Effects on Ability to Drive and Use Machines: None known.
Use In Pregnancy & Lactation
Pregnancy: Although laboratory and clinical studies have shown no evidence of teratogenicity, caution should be exercised when prescribing to the pregnant patient.
Lactation: Phenoxymethylpenicillin is excreted in trace amounts in breast milk, presenting a risk of allergic reaction in the infant.
Adverse Reactions
The most common reactions to oral penicillin are gastrointestinal effects and hypersensitivity reactions. Although hypersensitivity reactions have been reported much less frequently after oral than after parenteral therapy, it should be remembered that all forms of hypersensitivity, including fatal anaphylaxis have been observed with oral penicillin.
Blood and lymphatic disorders: There have been very rare reports of changes in blood counts, including, thrombocytopenia, neutropenia, leucopenia, eosinophilia and haemolytic anaemia.

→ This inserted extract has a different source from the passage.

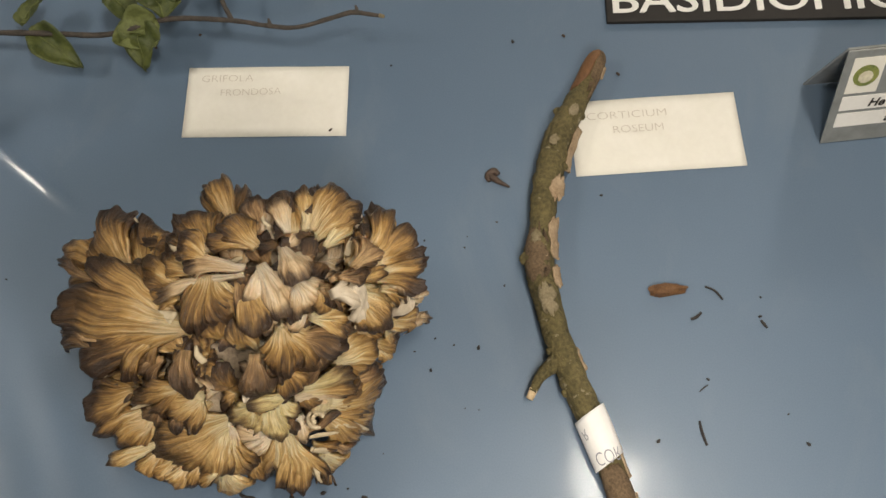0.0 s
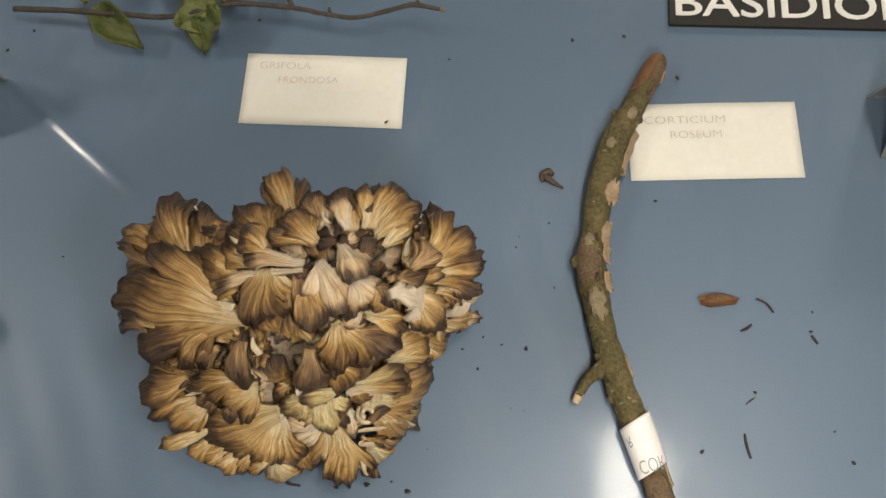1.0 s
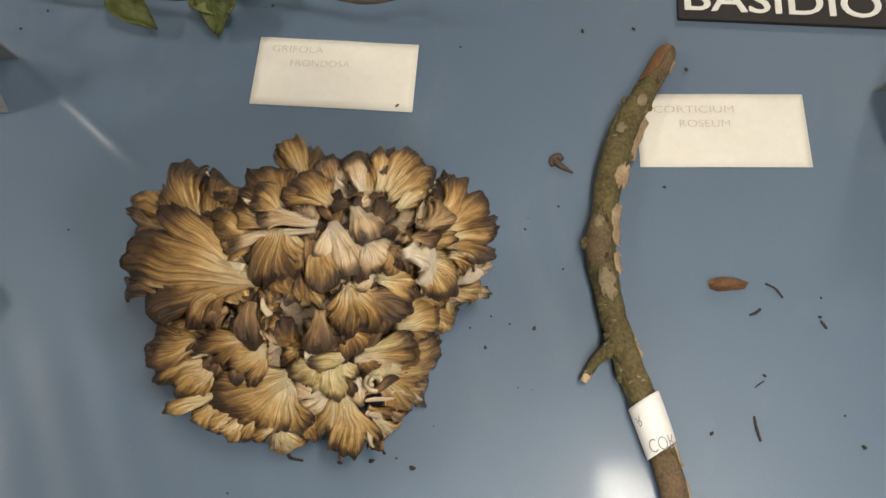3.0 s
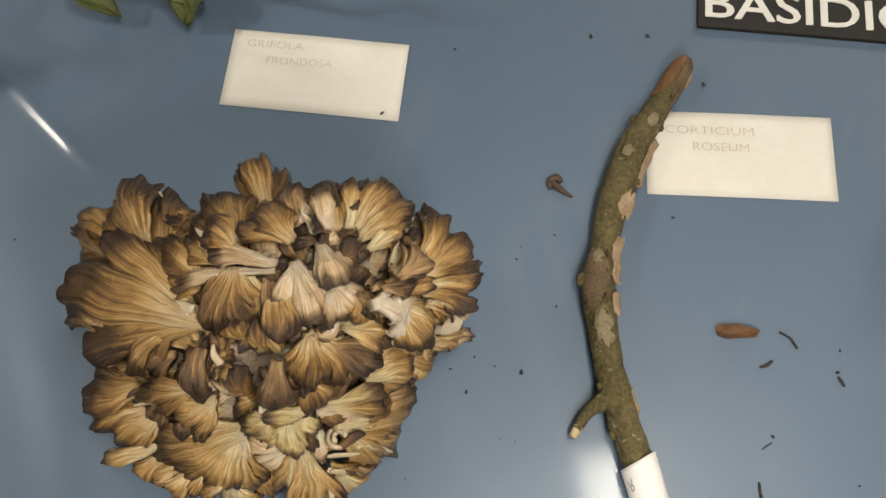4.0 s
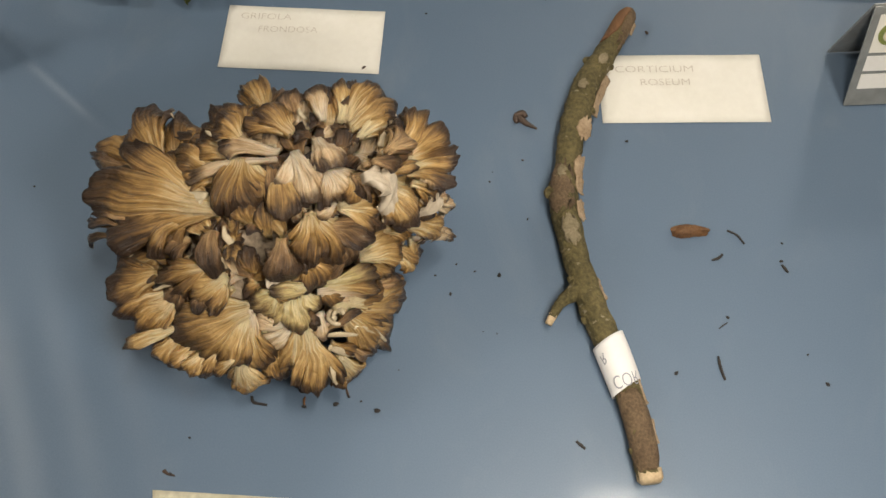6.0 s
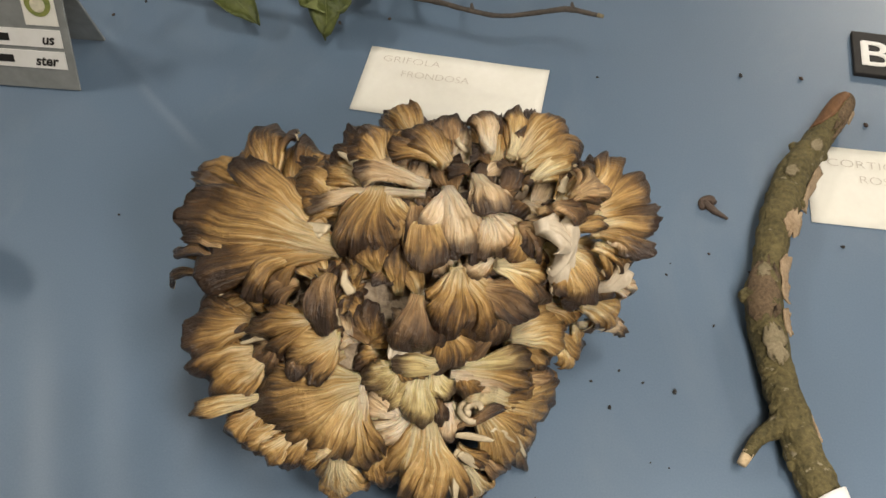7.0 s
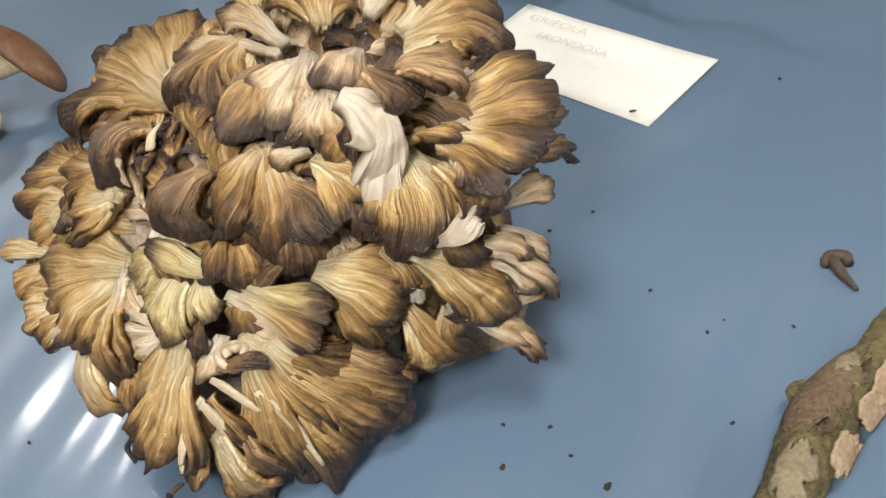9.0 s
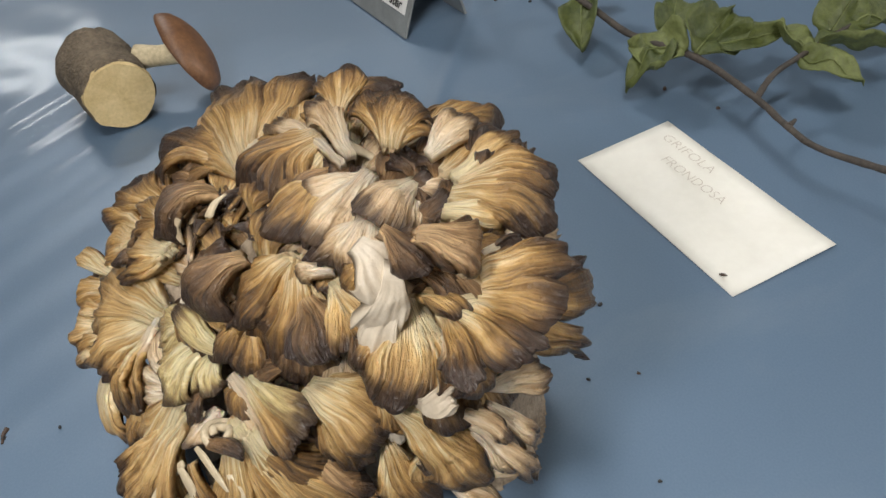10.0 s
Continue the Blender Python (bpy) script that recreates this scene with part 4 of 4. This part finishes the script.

Coagulation disorders (including prolongation of bleeding time and defective platelet function) have also been reported.
Gastrointestinal disorders: Nausea, vomiting, abdominal pain, diarrhoea are common. Sore mouth and black hairy tongue (discolouration of tongue) has been reported occasionally.
Hepatobiliary disorders: Hepatitis and cholestatic jaundice have been reported very rarely.
Immune disorders: Allergic reactions may commonly occur and typically manifest as skin reactions (see Skin and subcutaneous disorders). Severe allergic reactions causing angioedema, laryngeal oedema and anaphylaxis have been reported rarely.
Serum sickness-like reactions are characterised by fever, chills, arthralgia and oedema.
Infections and infestations: Pseudomembranous colitis has occasionally been reported.
Nervous system disorders: Central nervous system toxicity including convulsions has been reported (especially with high doses or in severe renal impairment); paraesthesia may occur with prolonged use.
Neuropathy is an infrequent reaction and is usually associated with high doses of parenteral penicillin.
Renal and urinary disorders: Interstitial nephritis has occurred in very rare cases.
Nephropathy is an infrequent reaction and is usually associated with high doses of parenteral penicillin.
Skin and subcutaneous disorders: Urticarial, erythematous or mobilliform rash and pruritus occur most frequently, while exfoliative dermatitis occurs rarely.
Drug Interactions
Aminoglycosides: Neomycin is reported to reduce the absorption of phenoxymethylpenicillin.
Anticoagulants: Penicillins may interfere with anticoagulant control.
Bacteriostatic antibiotics: Certain bacteriostatic antibiotics such as Chloramphenicol, Erythromycin and Tetracyclines have been reported to antagonise the bactericidal activity of penicillins and concomitant use is not recommended.
Guar gum: Reduced absorption of phenoxymethylpenicillin.
Methotrexate: Use of Phenoxymethylpenicillin while taking methotrexate can cause reduced excretion of methotrexate thereby increasing the risk of toxicity.
Oral Contraceptives: Penicillin may reduce the efficacy of combined oral contraceptives.
Probenecid: Reduced excretion of phenoxymethylpenicillin by competing with it for renal tubular secretion.
Sulfinpyrazone: Excretion of penicillins reduced by sulfinpyrazone.
Typhoid vaccine (oral): Penicillins may inactivate oral typhoid vaccine if ingested concomitantly.
Caution For Usage
Instructions for Use, Handling and Disposal: No special instructions.
Incompatibilities: None known.
Storage
Unconstituted powder: Store in a dry place below 25°C. Protect from light.
Reconstituted oral solution: Store for 7 days in a refrigerator.
Shelf-Life: Unopened container: 24 months.
Reconstituted oral solution: a shelf life of 7 days.
MIMS Class
ATC Classification
J01CE02 - phenoxymethylpenicillin ; Belongs to the class of beta-lactamase sensitive penicillins. Used in the systemic treatment of infections.
Presentation/Packing
Tab 250 mg x 1000's. Elixir (powd for oral soln) 125 mg/5 mL x 100 mL.